「出してあげるよ。ただし…」続いた予想外の言葉
「いいよ、他ならぬヤーマンの頼みだものな。出してあげるよ。……ただし」
その言葉に救われて思わず顔を上げた筆者を、むらやんさんは真面目な顔で見つめ返して言葉を続けた。
「俺は100万出してあげるよ。ヤーマンに300万出してあげることもできるけど、でもこれはいいチャンスだと思うんだよ。もう2人、頭を下げて100万ずつ借金を申し込んでこいよ」
「あ、ありがとうございます、ものすごく助かります!」
筆者は立ち上がって深々と頭を下げた。やった、100万円でも手にすることができたらそれだけ難波店を生き延びさせることができる。むらやんさんの言葉は本当にうれしかった。でもあと200万手に入れるためにはこんな経験をあと2回繰り返さなければならないのか。そう思うと心の中は複雑だった。そんな筆者の気持ちは見透かされているようで、むらやんさんは笑った。
「ハハ、まあ座って座って」
「あ、ハイ、ありがとうございます!」
なんとか席に座ったが、まだ顔中真っ赤なままの筆者を見つめてむらやんさんは言った。
「ヤーマン、頑張れよー。
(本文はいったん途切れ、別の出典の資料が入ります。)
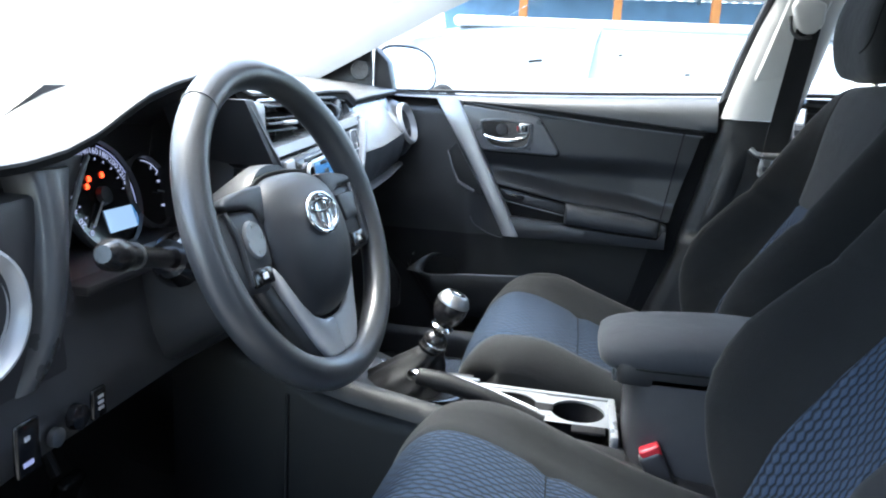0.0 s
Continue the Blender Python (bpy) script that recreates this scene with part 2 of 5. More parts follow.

俺も経験あるけどこういう時は自分がどん底にいることを十分味わって、現状を認識することが大事なんだよ。そしたらそこから這い上がろうとする気持ちが強くなるよ。借金しただけじゃあ事業は立て直せないからな。これから必死で考えなきゃいけないよ。でもどん底から這い上がった人間は強いからな」
言い終わると満足したようにむらやんさんはにっこり笑って筆者の肩をポンポンと叩いた。そして自分と筆者のグラスに日本酒をめいっぱい注いだ。
「さ、飲むぞ、ヤーマンの前途を祝して乾杯だ!」
借金を3回申し込んだことで「見えてきたもの」
その後、筆者はむらやんさんに言われたとおり、あと2人、投資家の友人にお願いして、100万ずつ借金させてもらった。結果的には2人とも快く応じてくれたけれども、もしこの大切な人たちを失うことになったらと思うと、やはりなかなか話を切り出すことができなかった。
大切な友人に借金の話をすることはとても嫌だった。自分が今まで築いてきたものを失うかもしれないと思うと怖かった。それでもそんな体験を繰り返しても守らないといけないものが筆者にはある。
これからも、何があっても、CIELの仲間たちを守っていく。
そのためには何でもやろう。美容業界の常識とかこだわりとかどうでもいい。借金を3回申し込んだことで、筆者とって大切なものは何か。それがはっきりと見えてきた。